__What this task involves__
Starting with the line that has "5. More parts follow." in it, repeat every line through the last one, word for word, and give nothing more.

-- begin Exercise input --

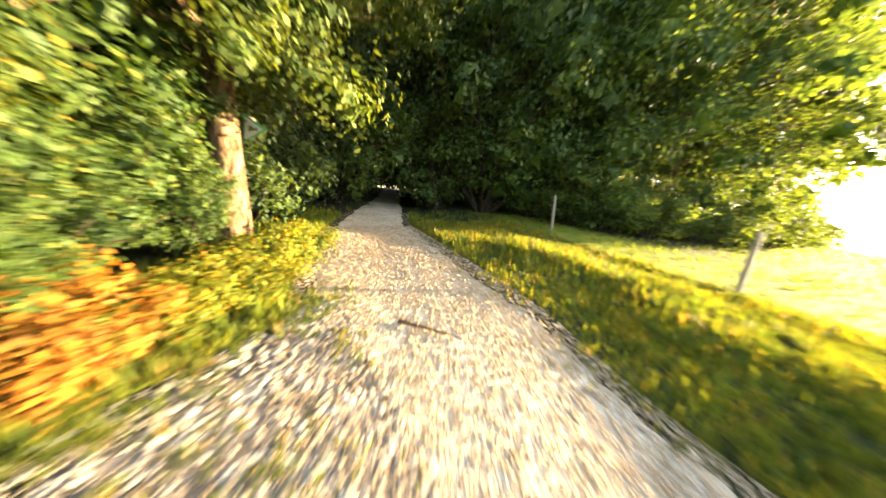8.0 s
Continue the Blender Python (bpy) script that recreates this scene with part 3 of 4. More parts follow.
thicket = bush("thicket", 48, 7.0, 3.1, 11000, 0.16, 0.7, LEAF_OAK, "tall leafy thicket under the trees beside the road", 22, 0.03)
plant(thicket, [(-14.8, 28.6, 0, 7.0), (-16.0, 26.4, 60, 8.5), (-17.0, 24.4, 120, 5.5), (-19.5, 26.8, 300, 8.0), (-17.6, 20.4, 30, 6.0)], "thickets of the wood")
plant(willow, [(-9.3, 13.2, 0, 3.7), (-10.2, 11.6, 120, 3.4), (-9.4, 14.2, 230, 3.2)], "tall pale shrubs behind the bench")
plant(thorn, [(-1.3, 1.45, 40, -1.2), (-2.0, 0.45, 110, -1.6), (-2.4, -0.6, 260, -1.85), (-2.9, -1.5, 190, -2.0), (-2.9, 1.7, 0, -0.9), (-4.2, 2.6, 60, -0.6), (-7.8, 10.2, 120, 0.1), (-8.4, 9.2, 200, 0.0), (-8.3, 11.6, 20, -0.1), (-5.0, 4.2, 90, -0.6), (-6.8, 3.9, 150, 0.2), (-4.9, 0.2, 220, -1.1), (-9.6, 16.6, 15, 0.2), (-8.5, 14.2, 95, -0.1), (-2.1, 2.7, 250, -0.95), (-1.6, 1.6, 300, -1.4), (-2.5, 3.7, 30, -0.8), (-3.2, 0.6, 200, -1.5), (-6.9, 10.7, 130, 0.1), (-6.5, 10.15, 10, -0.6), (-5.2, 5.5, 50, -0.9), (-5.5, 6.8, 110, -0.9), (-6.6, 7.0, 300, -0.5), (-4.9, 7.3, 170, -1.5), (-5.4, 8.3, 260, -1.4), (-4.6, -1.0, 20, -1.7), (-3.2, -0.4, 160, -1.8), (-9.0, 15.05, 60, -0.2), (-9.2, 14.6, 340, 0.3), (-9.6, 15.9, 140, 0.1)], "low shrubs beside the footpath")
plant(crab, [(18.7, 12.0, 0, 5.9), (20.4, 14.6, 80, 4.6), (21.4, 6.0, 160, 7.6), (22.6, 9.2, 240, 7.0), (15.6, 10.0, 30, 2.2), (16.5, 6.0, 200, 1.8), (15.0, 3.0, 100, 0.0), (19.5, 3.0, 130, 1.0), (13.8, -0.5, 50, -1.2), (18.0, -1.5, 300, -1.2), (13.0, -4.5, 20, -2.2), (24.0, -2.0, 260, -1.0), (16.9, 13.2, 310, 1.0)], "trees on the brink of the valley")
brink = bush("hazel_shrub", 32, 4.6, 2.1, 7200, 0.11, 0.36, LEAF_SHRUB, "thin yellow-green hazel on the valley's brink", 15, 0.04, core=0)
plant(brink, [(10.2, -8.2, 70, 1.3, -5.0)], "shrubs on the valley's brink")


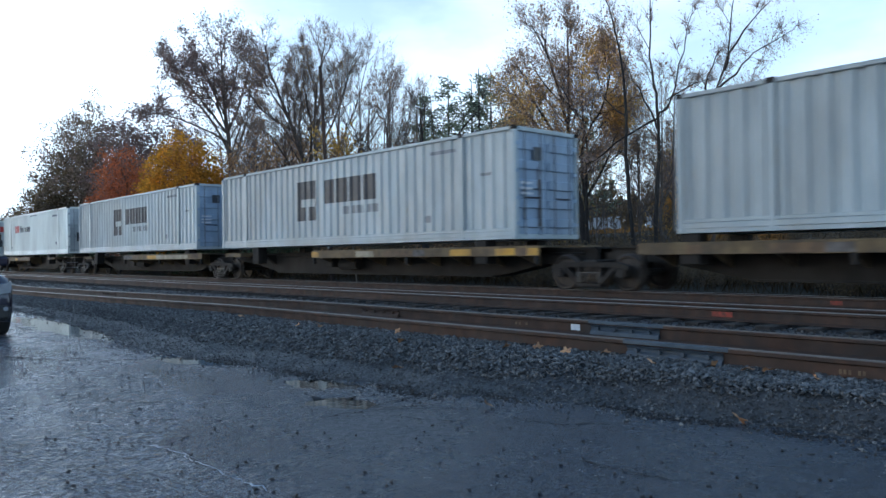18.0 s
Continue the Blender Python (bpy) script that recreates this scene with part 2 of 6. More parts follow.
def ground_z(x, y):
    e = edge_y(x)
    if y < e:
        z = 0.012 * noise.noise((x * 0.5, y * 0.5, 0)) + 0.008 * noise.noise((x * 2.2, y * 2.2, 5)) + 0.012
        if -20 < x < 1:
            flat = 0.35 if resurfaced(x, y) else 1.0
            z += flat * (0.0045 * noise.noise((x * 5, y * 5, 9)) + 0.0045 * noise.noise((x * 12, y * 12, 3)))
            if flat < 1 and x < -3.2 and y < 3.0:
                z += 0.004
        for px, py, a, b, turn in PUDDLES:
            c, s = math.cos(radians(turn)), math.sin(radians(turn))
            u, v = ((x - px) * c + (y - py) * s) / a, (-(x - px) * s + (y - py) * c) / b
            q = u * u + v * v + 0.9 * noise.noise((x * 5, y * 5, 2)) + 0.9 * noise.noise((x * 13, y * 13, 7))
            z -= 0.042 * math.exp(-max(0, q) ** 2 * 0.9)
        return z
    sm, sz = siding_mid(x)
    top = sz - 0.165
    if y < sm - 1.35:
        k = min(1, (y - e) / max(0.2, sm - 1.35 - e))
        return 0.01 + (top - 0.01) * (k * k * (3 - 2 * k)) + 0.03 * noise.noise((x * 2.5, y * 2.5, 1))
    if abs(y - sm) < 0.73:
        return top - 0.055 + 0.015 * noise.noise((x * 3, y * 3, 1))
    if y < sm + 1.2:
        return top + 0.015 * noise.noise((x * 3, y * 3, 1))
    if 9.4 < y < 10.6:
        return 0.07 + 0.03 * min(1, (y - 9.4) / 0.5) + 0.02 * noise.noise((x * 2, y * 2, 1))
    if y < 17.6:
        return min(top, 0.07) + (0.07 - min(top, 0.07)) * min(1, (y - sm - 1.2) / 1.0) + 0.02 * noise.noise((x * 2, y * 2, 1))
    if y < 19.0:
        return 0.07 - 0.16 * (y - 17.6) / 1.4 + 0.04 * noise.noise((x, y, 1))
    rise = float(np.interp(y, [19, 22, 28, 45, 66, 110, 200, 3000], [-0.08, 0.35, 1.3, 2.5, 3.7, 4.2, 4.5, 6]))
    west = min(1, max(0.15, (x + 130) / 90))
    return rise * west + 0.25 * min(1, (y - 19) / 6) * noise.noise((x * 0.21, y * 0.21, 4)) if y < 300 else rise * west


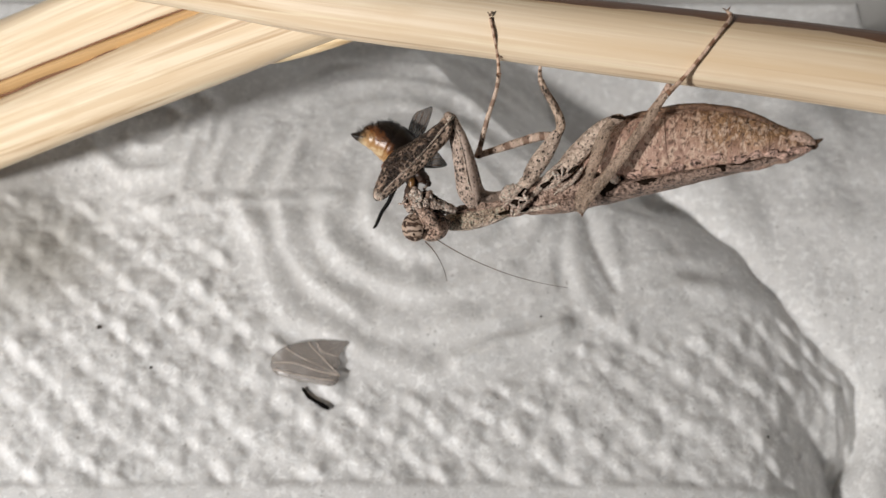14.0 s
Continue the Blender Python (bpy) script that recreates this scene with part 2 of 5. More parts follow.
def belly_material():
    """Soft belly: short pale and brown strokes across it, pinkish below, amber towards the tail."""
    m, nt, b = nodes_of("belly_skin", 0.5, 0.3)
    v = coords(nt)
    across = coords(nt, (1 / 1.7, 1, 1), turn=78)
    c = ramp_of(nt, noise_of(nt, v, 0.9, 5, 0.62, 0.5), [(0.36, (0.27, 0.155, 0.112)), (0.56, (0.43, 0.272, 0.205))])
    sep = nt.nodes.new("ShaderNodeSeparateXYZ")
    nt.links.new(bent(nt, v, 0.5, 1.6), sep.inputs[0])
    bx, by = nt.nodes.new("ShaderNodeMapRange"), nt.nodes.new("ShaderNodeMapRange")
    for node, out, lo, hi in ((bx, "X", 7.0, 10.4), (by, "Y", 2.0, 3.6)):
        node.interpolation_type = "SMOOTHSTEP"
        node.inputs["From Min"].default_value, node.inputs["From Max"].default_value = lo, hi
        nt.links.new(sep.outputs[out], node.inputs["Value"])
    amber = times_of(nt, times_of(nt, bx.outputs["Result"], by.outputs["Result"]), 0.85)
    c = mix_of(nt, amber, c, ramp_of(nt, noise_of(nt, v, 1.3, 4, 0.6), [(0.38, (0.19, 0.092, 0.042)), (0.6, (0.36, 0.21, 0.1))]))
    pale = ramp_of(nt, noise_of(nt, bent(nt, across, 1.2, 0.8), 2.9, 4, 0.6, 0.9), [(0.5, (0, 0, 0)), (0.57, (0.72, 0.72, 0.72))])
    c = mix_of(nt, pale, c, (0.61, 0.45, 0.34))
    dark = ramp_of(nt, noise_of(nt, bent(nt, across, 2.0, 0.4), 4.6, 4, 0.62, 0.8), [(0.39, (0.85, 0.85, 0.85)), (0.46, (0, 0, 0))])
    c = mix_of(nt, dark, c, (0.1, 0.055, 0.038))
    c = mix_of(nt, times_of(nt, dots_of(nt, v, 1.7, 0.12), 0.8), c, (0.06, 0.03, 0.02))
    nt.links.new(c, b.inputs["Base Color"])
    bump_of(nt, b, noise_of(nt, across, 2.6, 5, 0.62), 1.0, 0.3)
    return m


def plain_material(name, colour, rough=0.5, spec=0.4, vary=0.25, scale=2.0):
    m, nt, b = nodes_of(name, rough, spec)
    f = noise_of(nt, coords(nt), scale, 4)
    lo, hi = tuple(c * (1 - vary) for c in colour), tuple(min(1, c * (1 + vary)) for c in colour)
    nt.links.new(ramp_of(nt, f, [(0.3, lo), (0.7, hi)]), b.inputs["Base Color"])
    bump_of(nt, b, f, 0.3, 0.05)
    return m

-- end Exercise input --

__Result of the exercise__
Continue the Blender Python (bpy) script that recreates this scene with part 2 of 5. More parts follow.
def belly_material():
    """Soft belly: short pale and brown strokes across it, pinkish below, amber towards the tail."""
    m, nt, b = nodes_of("belly_skin", 0.5, 0.3)
    v = coords(nt)
    across = coords(nt, (1 / 1.7, 1, 1), turn=78)
    c = ramp_of(nt, noise_of(nt, v, 0.9, 5, 0.62, 0.5), [(0.36, (0.27, 0.155, 0.112)), (0.56, (0.43, 0.272, 0.205))])
    sep = nt.nodes.new("ShaderNodeSeparateXYZ")
    nt.links.new(bent(nt, v, 0.5, 1.6), sep.inputs[0])
    bx, by = nt.nodes.new("ShaderNodeMapRange"), nt.nodes.new("ShaderNodeMapRange")
    for node, out, lo, hi in ((bx, "X", 7.0, 10.4), (by, "Y", 2.0, 3.6)):
        node.interpolation_type = "SMOOTHSTEP"
        node.inputs["From Min"].default_value, node.inputs["From Max"].default_value = lo, hi
        nt.links.new(sep.outputs[out], node.inputs["Value"])
    amber = times_of(nt, times_of(nt, bx.outputs["Result"], by.outputs["Result"]), 0.85)
    c = mix_of(nt, amber, c, ramp_of(nt, noise_of(nt, v, 1.3, 4, 0.6), [(0.38, (0.19, 0.092, 0.042)), (0.6, (0.36, 0.21, 0.1))]))
    pale = ramp_of(nt, noise_of(nt, bent(nt, across, 1.2, 0.8), 2.9, 4, 0.6, 0.9), [(0.5, (0, 0, 0)), (0.57, (0.72, 0.72, 0.72))])
    c = mix_of(nt, pale, c, (0.61, 0.45, 0.34))
    dark = ramp_of(nt, noise_of(nt, bent(nt, across, 2.0, 0.4), 4.6, 4, 0.62, 0.8), [(0.39, (0.85, 0.85, 0.85)), (0.46, (0, 0, 0))])
    c = mix_of(nt, dark, c, (0.1, 0.055, 0.038))
    c = mix_of(nt, times_of(nt, dots_of(nt, v, 1.7, 0.12), 0.8), c, (0.06, 0.03, 0.02))
    nt.links.new(c, b.inputs["Base Color"])
    bump_of(nt, b, noise_of(nt, across, 2.6, 5, 0.62), 1.0, 0.3)
    return m


def plain_material(name, colour, rough=0.5, spec=0.4, vary=0.25, scale=2.0):
    m, nt, b = nodes_of(name, rough, spec)
    f = noise_of(nt, coords(nt), scale, 4)
    lo, hi = tuple(c * (1 - vary) for c in colour), tuple(min(1, c * (1 + vary)) for c in colour)
    nt.links.new(ramp_of(nt, f, [(0.3, lo), (0.7, hi)]), b.inputs["Base Color"])
    bump_of(nt, b, f, 0.3, 0.05)
    return m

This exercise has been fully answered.